We have all been there at least once before before. We use our credit card a couple of times during the month and when we receive our monthly statement we are surprised to find a fee that we didn’t know even existed. These fees are now being warned about by one top United States regulator.
Consumer Financial Protection Bureau (CFPB) Director Richard Cordray provided a tough warning to credit card companies Wednesday stating that some companies are misinforming and misleading their customers about hidden fees that are a part of various promotional offers, like low-interest or balance transfers.
Although Cordray did not confirm his agency will seek out those offending parties, he did aver that slapping customers with shocking fees is illegal. Cordray urged credit card companies to clearly reveal their terms and how these promotional offers work – the bureau did not name any credit card companies.
One example cited by the CFPB is in regards to a balance transfer. With these types of deals, a consumer is charged a fee to transfer a balance or is required to purchase something to receive a lower interest. The problem that regulators have is that consumers may not be informed about how additional purchases may lead to interest immediately.
It was noted by Reuters that new federal rules limit the kinds of fees credit card companies can charge their customers. Therefore, these firms are attempting to find other sources of income and bring on additional clients, hence the array of promotional offers.
“The Bureau believes some companies’ marketing materials do not clearly disclose that consumers must pay off the promotional balance by their due date to avoid racking up unexpected interest charges on routine purchases for which they were not charged interest previously,” the CFPB said in a statement. “For some consumers, these surprise charges can make the cost of transferring a balance more expensive than revolving the same balance on their existing card.”
The banking industry responded to the CFPB’s stern statement and welcomed the warning.
“Providing clear and transparent disclosures so customers are fully informed is one of our industry’s top priorities,” said Nessa Feddis, senior vice president of the American Bankers Association (ABA), in a statement. “Federal regulations require — and banks ensure — that consumers receive four highlighted notices indicating they will lose the grace period on new purchases if they don’t pay their balance in full.”
Furthermore, LowCards.com listed a number of factors to consider regarding balance transfers.

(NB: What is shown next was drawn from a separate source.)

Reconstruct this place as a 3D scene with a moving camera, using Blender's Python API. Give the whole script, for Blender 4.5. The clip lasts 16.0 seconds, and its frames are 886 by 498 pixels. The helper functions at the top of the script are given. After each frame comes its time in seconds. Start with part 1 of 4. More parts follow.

Some of these included a credit score reduction, introductory rates not being permanent and the new card’s limit may not cover all of a consumer’s current debt.
Last year, the CFPB published a report that recommended consumers to incorporate a number of tips that would help them avoid paying surprising fees and interest, such as steering clear of carrying a balance, making payments on time and comparing interest rates between credit cards.
We reported last month that CreditCards.com warned consumers about not signing up for any retail credit cards because of the exorbitant interest rates that are often associated with these types of cards. The website’s report discovered that the average retail credit card comes with a 23.23 percent APR, more than double the rate of non-retail cards of 10.37 percent.